The challenge comes at a time of deep uncertainty over federal funding, due to the Trump administration’s wide-reaching cuts to programs, specifically programs that intersect with diversity and equity.
“With the Trump administration, knowing that he and his administration do not care about Black communities and they have been stripping federal funding for a lot of BIPOC communities and anything that’s coming our way that is actually helpful to us, what guarantee do you have that that funding is secured for the cap?” Morillo asked Yohannes and Flowers. “My earnest, truest, sincerest fear is that they’re going to give us the money to expand the highways, the highways will get expanded, and then they will yank the funding for the caps. And then we will have a bigger problem than we had before.”
Yohannes said AVT couldn’t offer certainty, but that she was reassured by state and local leadership.
“What we can guarantee, and what we’ve seen over the last few years and have a lot of confidence in, is actually the leadership at PBOT,” she said. “PBOT has remained vigilant in tracking every single stage of the project to make sure that as the project moves through the process, what is moving forward is what has been agreed to.”
“If we have heard anything at the federal level, it has been that while they have been very happy to issue stop work orders to projects that didn't have funds that were already obligated, they’ve been more hesitant to touch obligated funding,” Flowers said.
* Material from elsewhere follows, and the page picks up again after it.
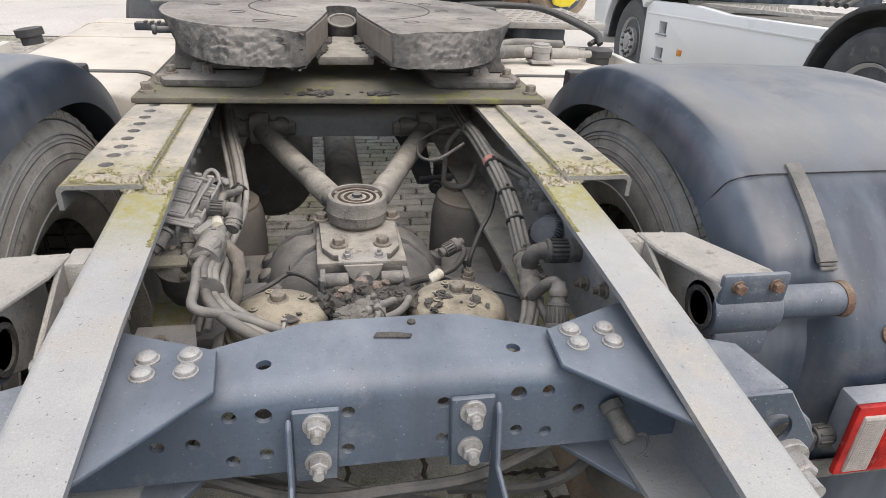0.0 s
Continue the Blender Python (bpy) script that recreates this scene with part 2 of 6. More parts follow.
    "tread": mat("worn_tread_rubber", (0.22, 0.195, 0.165), (0.66, 0.60, 0.53), 0.92, 0.0, 130, 1.0, fine=520, spots=(0.055, 0.047, 0.040), spot_amt=0.22, spot_scale=170, grit=0.5, gscale=620, specks=0.9),
    # lightened copy for the front springs: fill light between the rails put into colour
    "bellows": mat("dusty_bellows_rubber", (0.105, 0.102, 0.100), (0.215, 0.20, 0.182), 0.75, 0.0, 5, 0.4, dust=(0.38, 0.335, 0.28), dust_amt=0.9, spots=(0.26, 0.24, 0.215), spot_amt=0.22, spot_scale=6, grit=0.12),
    "rim": mat("white_rim_paint", (0.48, 0.488, 0.495), (0.61, 0.61, 0.602), 0.42, 0.0, 4, 0.05, spots=(0.44, 0.29, 0.15), spot_amt=0.15, spot_scale=11, grit=0.03),
    "cable": mat("dusty_cable", (0.105, 0.103, 0.099), (0.215, 0.204, 0.186), 0.6, 0.0, 18, 0.3, dust=(0.42, 0.395, 0.345), dust_amt=0.75, dlow=0.15, grit=0.10, per=0.25),
    "connector": mat("grey_connector", (0.06, 0.062, 0.068), (0.17, 0.167, 0.158), 0.7, 0.0, 40, 0.5, dust=(0.40, 0.37, 0.32), dust_amt=0.75, grit=0.28, per=0.25),
    "alu": mat("dusty_cast_aluminium", (0.34, 0.33, 0.31), (0.46, 0.44, 0.41), 0.65, 0.2, 18, 0.6, dust=(0.52, 0.48, 0.42), dust_amt=0.7, spots=(0.22, 0.21, 0.19), spot_amt=0.2, spot_scale=28, grit=0.2),
    "zinc": mat("zinc_bolt", (0.34, 0.335, 0.325), (0.47, 0.465, 0.45), 0.55, 0.35, 40, 0.3, spots=(0.24, 0.20, 0.16), spot_amt=0.34, spot_scale=70),
    "rust": mat("rusty_steel", (0.12, 0.065, 0.045), (0.22, 0.13, 0.085), 0.9, 0.0, 60, 0.8, dust=(0.34, 0.29, 0.23), dust_amt=0.7, dust_scale=40, grit=0.3),
    "bolt": mat("dusty_bolt", (0.20, 0.18, 0.155), (0.36, 0.32, 0.27), 0.8, 0.1, 60, 0.6, grit=0.3),
    "tank": mat("dusty_cream_tank", (0.50, 0.46, 0.395), (0.66, 0.62, 0.55), 0.55, 0.0, 4, 0.1, dust=(0.72, 0.67, 0.59), dust_amt=0.8, dust_scale=5, dlow=0.4, spots=(0.42, 0.37, 0.30), spot_amt=0.16, spot_scale=9, grit=0.1),
    "cream": mat("cream_paint", (0.64, 0.61, 0.54), (0.72, 0.70, 0.64), 0.4, 0.0, 3, 0.05, spots=(0.45, 0.42, 0.36), spot_amt=0.1, spot_scale=6, grit=0.06),
    "white": mat("white_cab_paint", (0.84, 0.86, 0.87), (0.88, 0.90, 0.90), 0.3, 0.0, 2, 0.02, grit=0.03),
    "red_lens": mat("red_lens", (0.26, 0.010, 0.010), (0.72, 0.03, 0.025), 0.18, 0.0, 14, 0.15, fine=60, spots=(0.62, 0.20, 0.17), spot_amt=0.1, spot_scale=30, grit=0.1, specks=0.2),
    "reflector": mat("bright_red_reflector", (0.85, 0.03, 0.05), (0.95, 0.08, 0.09), 0.15, 0.0, 40, 0.3),
    "dried_mud": mat("pale_dried_mud", (0.22, 0.17, 0.14), (0.36, 0.30, 0.25), 0.95, 0.0, 60, 1.0, grit=0.3),
    "mud_grey": mat("grey_dried_mud", (0.10, 0.095, 0.088), (0.24, 0.225, 0.20), 0.95, 0.0, 40, 1.0, dust=(0.40, 0.37, 0.32), dust_amt=0.6, grit=0.25),
    "red_tape": mat("faded_red_tape", (0.42, 0.17, 0.14), (0.52, 0.25, 0.20), 0.8, 0.0, 40, 0.2),
    "silencer": mat("blue_black_plastic", (0.06, 0.072, 0.095), (0.13, 0.145, 0.17), 0.40, 0.0, 14, 0.2, dust=(0.40, 0.38, 0.34), dust_amt=0.45, grit=0.1),
    "valve_grey": mat("dusty_valve_plastic", (0.12, 0.125, 0.132), (0.24, 0.24, 0.238), 0.7, 0.0, 25, 0.4, dust=(0.42, 0.40, 0.36), dust_amt=0.7, grit=0.12),
    "strap": mat("faded_strap_rubber", (0.15, 0.146, 0.138), (0.25, 0.242, 0.225), 0.85, 0.0, 14, 0.4, spots=(0.10, 0.098, 0.092), spot_amt=0.2, spot_scale=20, grit=0.12),
    "brown_plate": mat("brown_dusty_plate", (0.16, 0.135, 0.115), (0.27, 0.235, 0.20), 0.85, 0.0, 9, 0.5, dust=(0.38, 0.34, 0.29), dust_amt=0.7, spots=(0.20, 0.13, 0.09), spot_amt=0.2, spot_scale=14, grit=0.15),
    "arm_iron": mat("blue_grey_arm_iron", (0.10, 0.105, 0.115), (0.19, 0.188, 0.184), 0.6, 0.0, 9, 0.4, dust=(0.36, 0.345, 0.32), dust_amt=0.5, grit=0.12),
    "crust": mat("cracked_mud_crust", (0.42, 0.375, 0.28), (0.56, 0.51, 0.41), 0.95, 0.0, 26, 1.0, spots=(0.33, 0.30, 0.085), spot_amt=0.36, spot_scale=22, grit=0.3, specks=0.6),
    "dark_red_lens": mat("dark_red_lens", (0.20, 0.015, 0.015), (0.30, 0.02, 0.02), 0.25, 0.0, 12, 0.05, spots=(0.34, 0.10, 0.09), spot_amt=0.25, spot_scale=24),
    "amber_lens": mat("amber_lens", (0.60, 0.20, 0.01), (0.72, 0.28, 0.02), 0.25, 0.0, 20, 0.1),
    "clear_lens": mat("clear_lens", (0.42, 0.38, 0.36), (0.55, 0.50, 0.47), 0.3, 0.0, 30, 0.3),
    "lamp_box": mat("grey_lamp_housing", (0.19, 0.21, 0.245), (0.27, 0.29, 0.32), 0.5, 0.0, 8, 0.12, dust=(0.42, 0.43, 0.45), dust_amt=0.8, grit=0.08, specks=0.5),
    "orange": mat("orange_cab_paint", (0.62, 0.10, 0.03), (0.68, 0.13, 0.05), 0.35, 0.0, 3, 0.02, grit=0.03),
    "yellow": mat("yellow_machine_paint", (0.75, 0.60, 0.02), (0.8, 0.66, 0.06), 0.4, 0.0, 4, 0.03, grit=0.05),
    "teal": mat("teal_machine_paint", (0.02, 0.30, 0.28), (0.04, 0.36, 0.33), 0.4, 0.0, 4, 0.03),
    "drum": mat("steel_drum", (0.30, 0.24, 0.18), (0.40, 0.33, 0.26), 0.6, 0.3, 5, 0.1),
    "paver": mat("concrete_paver", (0.31, 0.295, 0.262), (0.48, 0.46, 0.42), 0.92, 0.0, 5.0, 1.0, fine=150, spots=(0.13, 0.115, 0.092), spot_amt=0.3, spot_scale=4.5, per=0.15, moss=0.6, grit=0.46, gscale=330, specks=0.9),
    "joint": mat("sandy_joint_soil", (0.042, 0.038, 0.030), (0.085, 0.077, 0.062), 0.95, 0.0, 8, 0.9, spots=(0.08, 0.105, 0.025), spot_amt=0.25, spot_scale=2.0, grit=0.4),
    "soil": mat("dark_damp_soil", (0.062, 0.050, 0.040), (0.125, 0.104, 0.084), 0.95, 0.0, 26, 1.0, fine=180, spots=(0.22, 0.195, 0.165), spot_amt=0.16, spot_scale=90, grit=0.5, gscale=380, specks=0.6),
    "glass_dark": mat("dark_cab_glass", (0.02, 0.025, 0.03), (0.03, 0.035, 0.04), 0.1, 0.0, 3, 0.0),
    "label": mat("off_white_tape", (0.6, 0.57, 0.48), (0.7, 0.66, 0.56), 0.7, 0.0, 60, 0.1),
}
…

Yohannes added, “Because this project braids together so many different interests, even if there’s a part of the project any particular administration doesn’t like, there are other components that they do. This is again where maintaining a commitment to the full project is important. This project is important for labor, it’s important for freight, it’s important for industry. Just as it is for community, for advocates of multimodal transportation.”